Una prima applicazione della sentenza comunitaria da parte della Corte di Cassazione si rinviene nella sentenza del 14 luglio 2004 n.13054 (Cassazione civile sezione tributaria) nella quale si prende atto dei rilievi comunitari e si riaffermano i principi di diritto comunitario in materia di ripetizione dei tributi contrari alle norme comunitarie. La Cassazione ritiene che la procedura di infrazione non comporti la disapplicazione dell’art. 29, 2° comma della legge 428/90, e che le pronunce della Corte comunitaria, siano esse interpretative o rese ai sensi dell’art. 226, svolgano una funzione integrativa del precetto normativo interno, quando non è di per sé stesso contrario al diritto comunitario. Inoltre, secondo la Cassazione, dalla sentenza della Corte comunitaria non si ricava alcun divieto di utilizzo della prova per presunzioni, anche se essa non può mai trasformarsi in presunzione de iure né in una inversione dell’onere della prova. L’avvenuta traslazione del peso del tributo non può impedirne la restituzione se non viene dimostrato, dall’amministrazione finanziaria, che il rimborso determina un ingiustificato arricchimento da parte del contribuente. Pertanto, la Cassazione dispone il rinvio della causa alla Corte di Appello per un nuovo esame dell’acquisizione della prova della traslazione del tributo e dell’ingiustificato arricchimento, basato sulle indicazioni della Corte comunitaria, con l’ausilio di prove presuntive semplici, disciplinate dall’art. 2729 del codice civile. Non sembra, comunque, scontato che questa posizione della Cassazione produca gli effetti desiderati, atteso che essa continua a basarsi essenzialmente sulla prova per presunzioni semplici.

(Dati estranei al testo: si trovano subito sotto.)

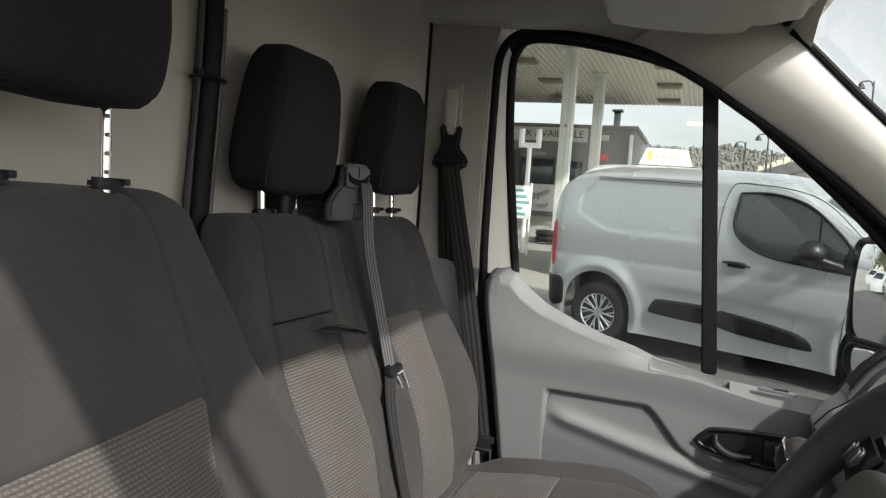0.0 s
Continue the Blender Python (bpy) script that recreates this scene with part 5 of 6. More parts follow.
def wheel_plate(outline, o0, o1, bevel):
    b = bm_plate(outline, o1 - o0, "z", o0, bevel)
    m = Matrix((EV, EU, EN)).transposed().to_4x4()
    m.translation = WC
    # outline runs (v, u); the plate's z runs along the axle towards the driver
    bmesh.ops.transform(b, matrix=m, verts=b.verts)
    return b


def mirrored(half):
    """A closed outline from its half at v >= 0, listed from the top down."""
    return [(x, y) for x, y, _ in spline([(x, y, 0) for x, y in half] + [(-x, y, 0) for x, y in half[::-1]][1:-1] + [(half[0][0], half[0][1], 0)], 4)[:-1]]


pad_out = mirrored([(0.0, 0.080), (0.055, 0.077), (0.088, 0.066), (0.094, 0.040), (0.091, -0.005), (0.088, -0.045), (0.078, -0.074), (0.056, -0.092), (0.028, -0.099), (0.0, -0.100)])


def ring_of(outline, n=96):
    """An outline walked round in n even steps, from its first point."""
    return resample([Vector((x, y, 0)) for x, y in outline + outline[:1]], n)[:-1]


def dome(levels, n=96):
    """A closed skin through rings of (outline, scale, height), ending in a point."""
    b = bmesh.new()
    rows_ = []
    for outline, sc, o in levels:
        rows_.append([b.verts.new(wpt(p.x * sc, p.y * sc, o)) for p in ring_of(outline, n)])
    for a_, b_ in zip(rows_, rows_[1:]):
        for k in range(n):
            b.faces.new((a_[k], a_[(k + 1) % n], b_[(k + 1) % n], b_[k]))
    b.faces.new(rows_[-1])
    return b


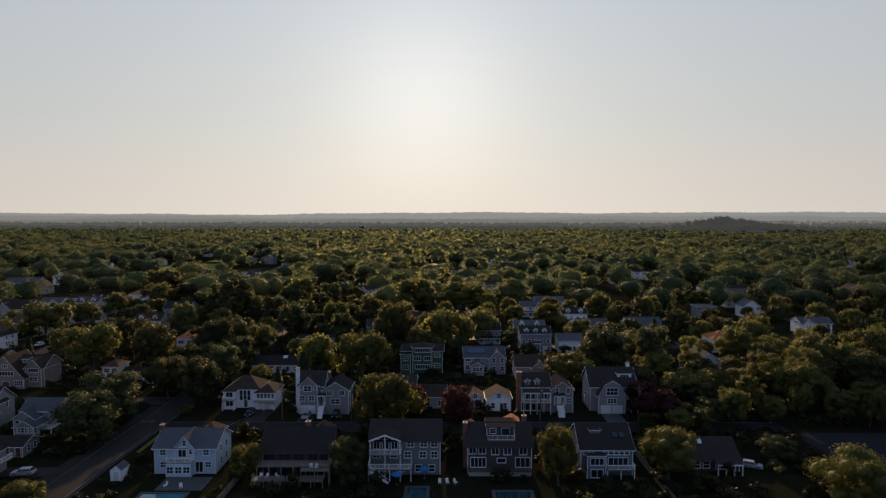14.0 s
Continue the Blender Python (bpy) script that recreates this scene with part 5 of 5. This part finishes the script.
OPEN_LAND = ((116, 131, 374, 400), (-122, -42, 545, 668), (-100, -45, 685, 765), (-15, 25, 514, 606), (92.5, 106, 315, 440), (347, 359, 294, 426))


def woods(name, count, y0, y1, power, leaves, leaf, w_lo, w_hi, label, seed, knobs, rings, seg, tones):
    """Far tree crowns, too many to count, as one mass of real crowns for each tone of leaf."""
    rng = np.random.default_rng(seed)
    protos = [far_crown(rng, ("dome", "round", "dome", "tall", "dome", "round")[k], leaves, leaf, knobs, rings, seg) for k in range(6)]
    piles = [([], []) for _ in tones]
    ha = np.array([(a, b, c) for a, b, c in OCCUPIED if b > y0 - 30] or [(0, -999, 0)])
    for i in range(count):
        y = y0 + (y1 - y0) * rng.uniform() ** power
        x = rng.uniform(-0.76 * y - 60, 0.76 * y + 260)
        w = w_lo + (w_hi - w_lo) * rng.uniform() ** 1.25
        if ((ha[:, 0] - x) ** 2 + (ha[:, 1] - 8 - y) ** 2 < (ha[:, 2] * 0.85 + w * 0.42) ** 2).any():
            continue
        if y < 900 and (on_road(x, y, w * 0.35) or any(a - w * 0.2 < x < b + w * 0.2 and c < y < d for a, b, c, d in OPEN_LAND)):
            continue
        hgt = min(w * rng.uniform(0.72, 1.0), rng.uniform(13, 20))
        if (-24 < x < 44 and 425 < y < 606) or in_view_of(x, y, w * 0.2):
            hgt, w = min(hgt, 7.5), min(w, 11)
        v, q = protos[int(rng.integers(6))]
        a = rng.uniform(0, 2 * math.pi)
        ca, sa = math.cos(a) * w, math.sin(a) * w * rng.uniform(0.85, 1.1)
        tone = 0.5 + 0.5 * math.sin(x * 0.017 + 1.2 * math.sin(y * 0.011)) + rng.normal(scale=0.55)
        vs, qs = piles[min(len(tones) - 1, max(0, int(tone * len(tones))))]
        qs.append(q + len(v) * len(vs))
        vs.append(np.stack([x + v[:, 0] * ca - v[:, 1] * sa, y + v[:, 0] * sa + v[:, 1] * ca, v[:, 2] * hgt], 1))
    for (vs, qs), tone in zip(piles, tones):
        if vs:
            tagged(new(name, big_mesh(name, np.vstack(vs), np.vstack(qs), tone)), label, "trees", kind="stuff")


# faint emission that stands in for haze on far crowns and ridges
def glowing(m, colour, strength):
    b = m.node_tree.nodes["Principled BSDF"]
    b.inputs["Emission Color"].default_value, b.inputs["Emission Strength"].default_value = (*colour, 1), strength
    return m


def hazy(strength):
    return glowing(mat("far_canopy_haze_glow", (0.055, 0.062, 0.04), 0.95, 0.0, vary=0.35, size=90, fine=0.03, bump=0.0, per_object=0), (1.0, 0.97, 0.89), strength)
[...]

Indipendentemente dalla possibilità che tale sentenza segni l’inizio di una vera e propria inversione di tendenza nella prassi della Suprema Corte, resta comunque fermo il disposto della Corte comunitaria, in base al quale non è più sufficiente la modifica delle posizioni dominanti della giurisprudenza interna, ma è ormai necessario modificare le norme esistenti, al fine di limitare al massimo il margine di apprezzamento del giudice in materia, o comunque di permettere solo interpretazioni conformi al diritto comunitario. Alla luce di queste constatazioni, non si può, a nostro avviso, valutare favorevolmente il fatto che la corretta interpretazione delle norme interne alla luce del diritto e della giurisprudenza comunitaria sia ancora, troppo spesso, elusa dai nostri giudici o che giunga, addirittura, solo dopo provvedimenti estremi.